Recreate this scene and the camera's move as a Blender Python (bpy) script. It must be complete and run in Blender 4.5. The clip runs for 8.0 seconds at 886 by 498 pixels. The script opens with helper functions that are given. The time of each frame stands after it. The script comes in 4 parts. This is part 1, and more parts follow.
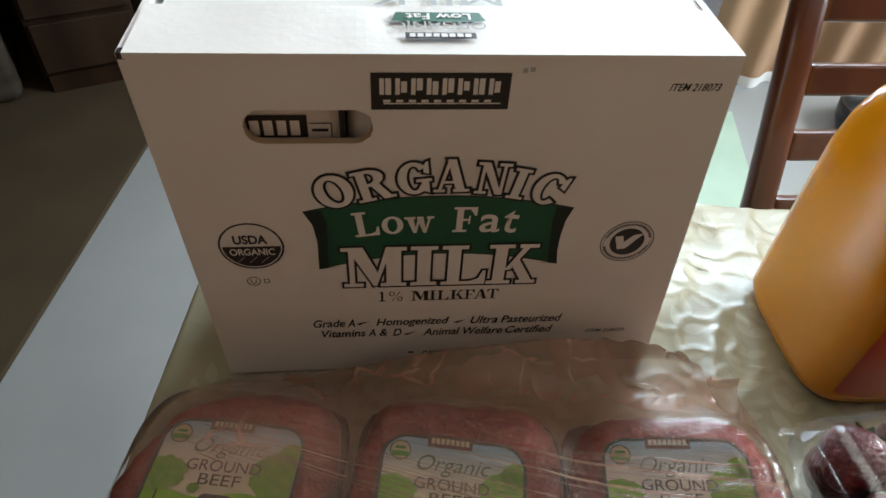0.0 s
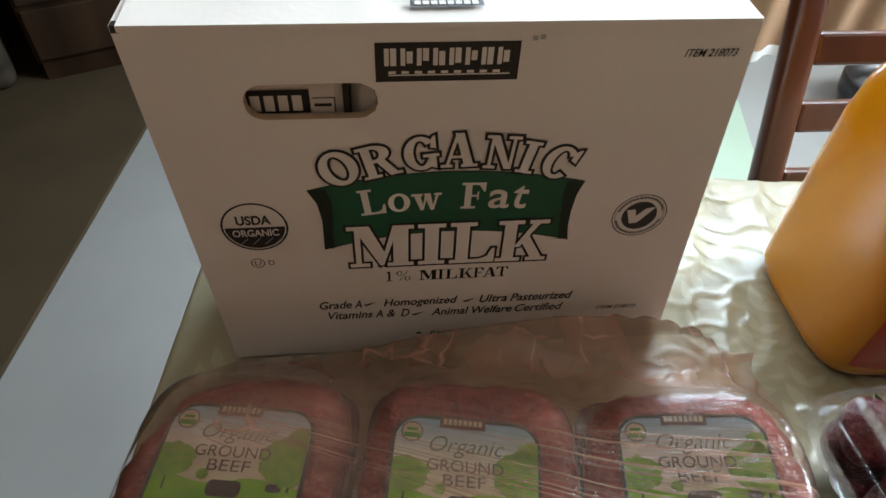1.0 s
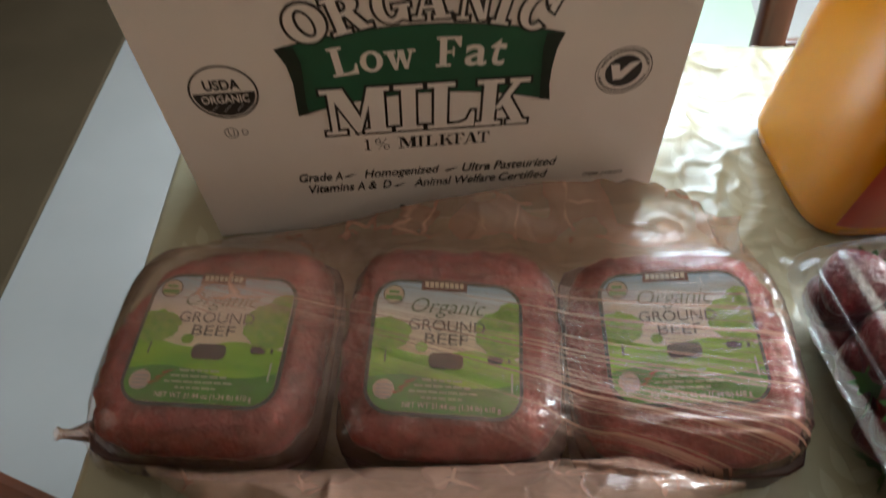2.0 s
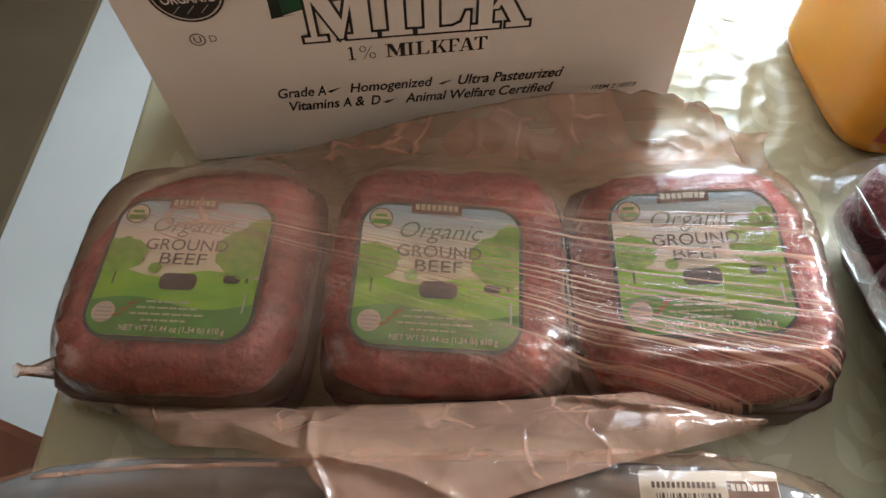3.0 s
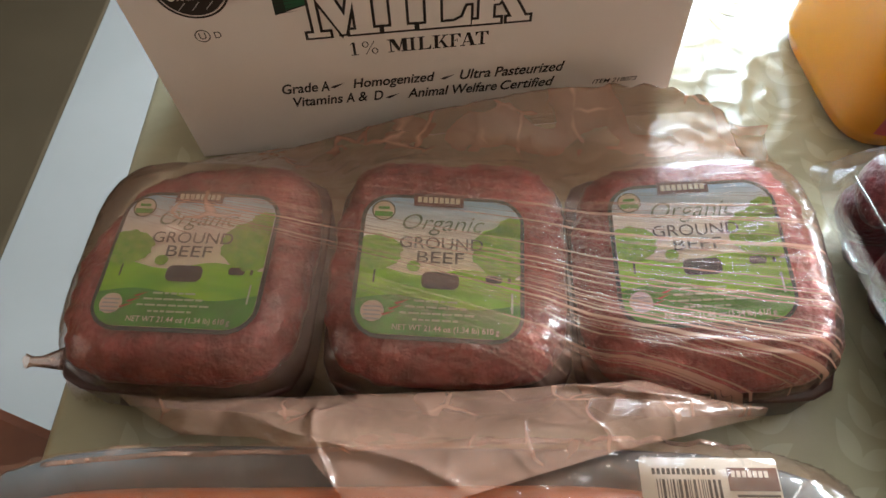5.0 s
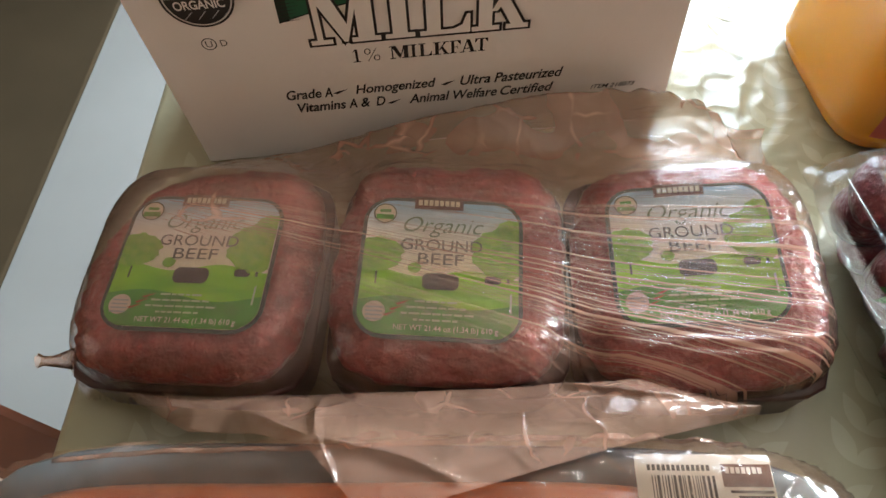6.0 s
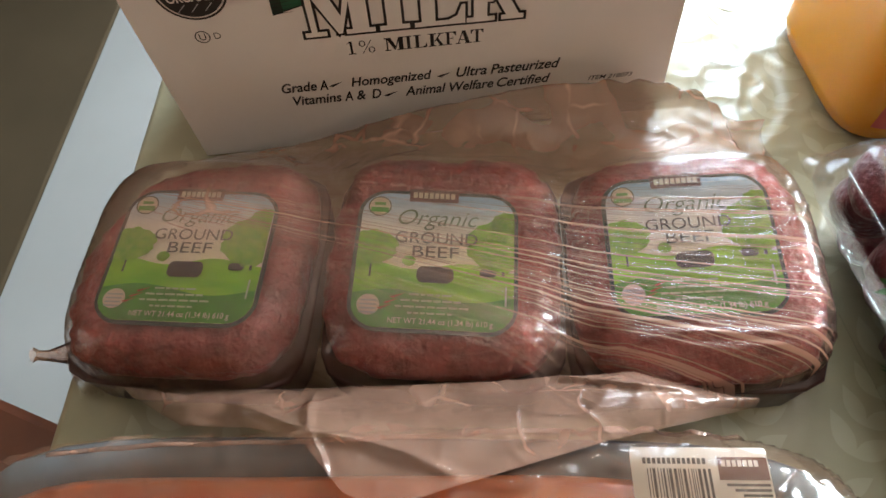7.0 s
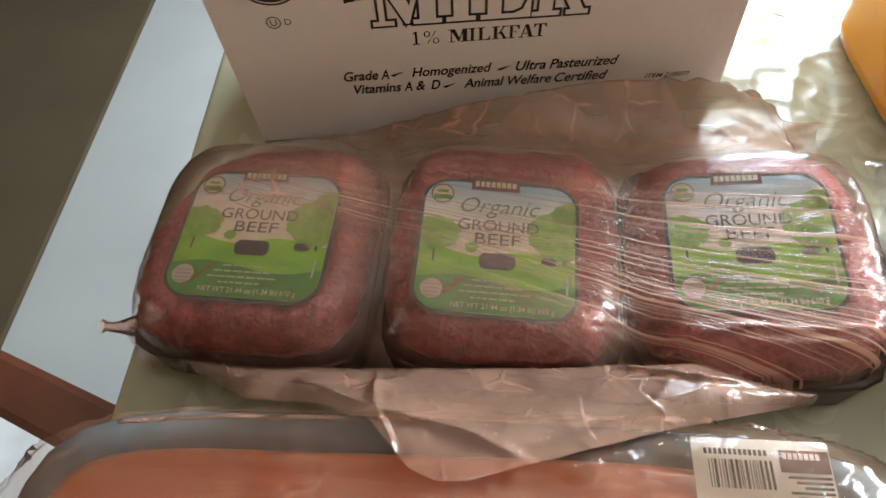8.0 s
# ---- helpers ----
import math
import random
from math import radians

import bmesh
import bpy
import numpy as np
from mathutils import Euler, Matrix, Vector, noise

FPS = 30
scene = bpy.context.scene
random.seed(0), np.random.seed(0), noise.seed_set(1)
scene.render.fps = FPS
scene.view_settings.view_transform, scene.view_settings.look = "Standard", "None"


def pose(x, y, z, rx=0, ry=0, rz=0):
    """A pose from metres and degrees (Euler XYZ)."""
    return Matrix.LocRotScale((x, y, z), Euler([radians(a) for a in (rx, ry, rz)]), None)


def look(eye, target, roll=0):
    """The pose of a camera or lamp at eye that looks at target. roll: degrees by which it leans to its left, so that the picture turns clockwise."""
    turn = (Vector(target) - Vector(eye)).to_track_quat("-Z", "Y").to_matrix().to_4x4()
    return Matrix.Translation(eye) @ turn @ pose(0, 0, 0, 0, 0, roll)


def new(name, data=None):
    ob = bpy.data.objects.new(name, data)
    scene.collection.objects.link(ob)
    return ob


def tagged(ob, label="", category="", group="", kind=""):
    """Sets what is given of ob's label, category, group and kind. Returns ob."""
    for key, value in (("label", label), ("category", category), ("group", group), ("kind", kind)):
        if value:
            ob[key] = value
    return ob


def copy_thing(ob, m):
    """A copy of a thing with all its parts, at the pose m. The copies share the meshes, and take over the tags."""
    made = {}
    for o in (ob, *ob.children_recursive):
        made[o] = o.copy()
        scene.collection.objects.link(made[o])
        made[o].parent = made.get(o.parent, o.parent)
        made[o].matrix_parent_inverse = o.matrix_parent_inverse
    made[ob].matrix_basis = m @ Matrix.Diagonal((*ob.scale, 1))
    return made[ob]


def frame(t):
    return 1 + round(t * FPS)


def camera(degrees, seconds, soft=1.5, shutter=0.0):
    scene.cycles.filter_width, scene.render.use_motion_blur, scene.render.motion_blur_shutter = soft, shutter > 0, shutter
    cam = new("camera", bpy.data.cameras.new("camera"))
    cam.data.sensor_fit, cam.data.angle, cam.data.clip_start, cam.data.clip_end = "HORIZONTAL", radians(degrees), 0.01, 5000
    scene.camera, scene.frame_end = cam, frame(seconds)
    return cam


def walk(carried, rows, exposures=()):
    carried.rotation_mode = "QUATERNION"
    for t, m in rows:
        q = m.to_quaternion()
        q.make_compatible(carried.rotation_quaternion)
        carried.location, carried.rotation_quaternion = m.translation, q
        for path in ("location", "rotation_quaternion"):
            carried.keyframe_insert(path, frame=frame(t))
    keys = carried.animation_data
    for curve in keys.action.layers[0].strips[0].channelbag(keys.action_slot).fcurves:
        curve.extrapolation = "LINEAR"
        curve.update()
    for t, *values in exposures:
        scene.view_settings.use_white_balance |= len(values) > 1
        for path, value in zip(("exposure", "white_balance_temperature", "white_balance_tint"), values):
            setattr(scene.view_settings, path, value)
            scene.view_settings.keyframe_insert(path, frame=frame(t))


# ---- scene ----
cam = camera(67.6, 8.0, soft=1.5, shutter=0.3)
PATH = [
    (0, (-0.038, 0.01, 1.154), (0.144, 1.411, -0.261), 4.0),
    (0.2, (-0.045, 0.014, 1.149), (0.143, 1.407, -0.274), 4.3),
    (0.3, (-0.046, 0.016, 1.149), (0.138, 1.405, -0.278), 4.0),
    (0.5, (-0.043, 0.018, 1.149), (0.136, 1.401, -0.284), 3.6),
    (0.7, (-0.043, 0.017, 1.147), (0.142, 1.402, -0.283), 3.4),
    (1, (-0.042, 0.015, 1.145), (0.138, 1.378, -0.307), 3.0),
    (1.5, (-0.04, 0.006, 1.143), (0.129, 1.336, -0.341), 1.9),
    (1.7, (-0.037, 0.003, 1.140), (0.151, 1.296, -0.374), 1.9),
    (1.8, (-0.036, 0.002, 1.139), (0.137, 1.247, -0.417), 1.7),
    (2, (-0.029, -0.002, 1.124), (0.122, 1.15, -0.503), 1.3),
    (2.2, (-0.026, 0.001, 1.111), (0.117, 1.076, -0.569), 1.1),
    (3.3, (-0.017, 0.01, 1.087), (0.081, 1.02, -0.636), -0.8),
    (3.5, (-0.018, 0.012, 1.087), (0.082, 1.028, -0.633), -0.7),
    (4, (-0.015, 0.011, 1.084), (0.076, 1.028, -0.636), -1.6),
    (4.5, (-0.019, 0.006, 1.087), (0.078, 1.029, -0.629), -1.2),
    (5, (-0.017, 0.001, 1.089), (0.07, 1.019, -0.631), -1.6),
    (6.5, (-0.012, -0.005, 1.096), (0.049, 1.032, -0.613), -3.1),
    (7, (-0.009, -0.005, 1.092), (0.042, 1.017, -0.627), -3.7),
    (7.5, (-0.019, -0.009, 1.093), (0.016, 1.006, -0.63), -3.5),
    (8, (-0.035, -0.013, 1.093), (-0.02, 1.022, -0.619), -3.4),
]
walk(cam, [(t, look(eye, target, roll)) for t, eye, target, roll in PATH],
     exposures=[(0, -0.92), (0.5, -0.84), (1.0, -0.80), (1.6, -0.64), (2.0, -0.50), (2.2, -0.26), (3.0, -0.04), (8.0, 0.05)])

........

Instructions for the task
Copy out precisely the lines from the line with "q = m.to_quaternion()" to the line with "scene.view_settings.keyframe_insert(path, frame=frame(t))" in the material above, including those two lines and omitting all the rest.

Correct response
        q = m.to_quaternion()
        q.make_compatible(carried.rotation_quaternion)
        carried.location, carried.rotation_quaternion = m.translation, q
        for path in ("location", "rotation_quaternion"):
            carried.keyframe_insert(path, frame=frame(t))
    keys = carried.animation_data
    for curve in keys.action.layers[0].strips[0].channelbag(keys.action_slot).fcurves:
        curve.extrapolation = "LINEAR"
        curve.update()
    for t, *values in exposures:
        scene.view_settings.use_white_balance |= len(values) > 1
        for path, value in zip(("exposure", "white_balance_temperature", "white_balance_tint"), values):
            setattr(scene.view_settings, path, value)
            scene.view_settings.keyframe_insert(path, frame=frame(t))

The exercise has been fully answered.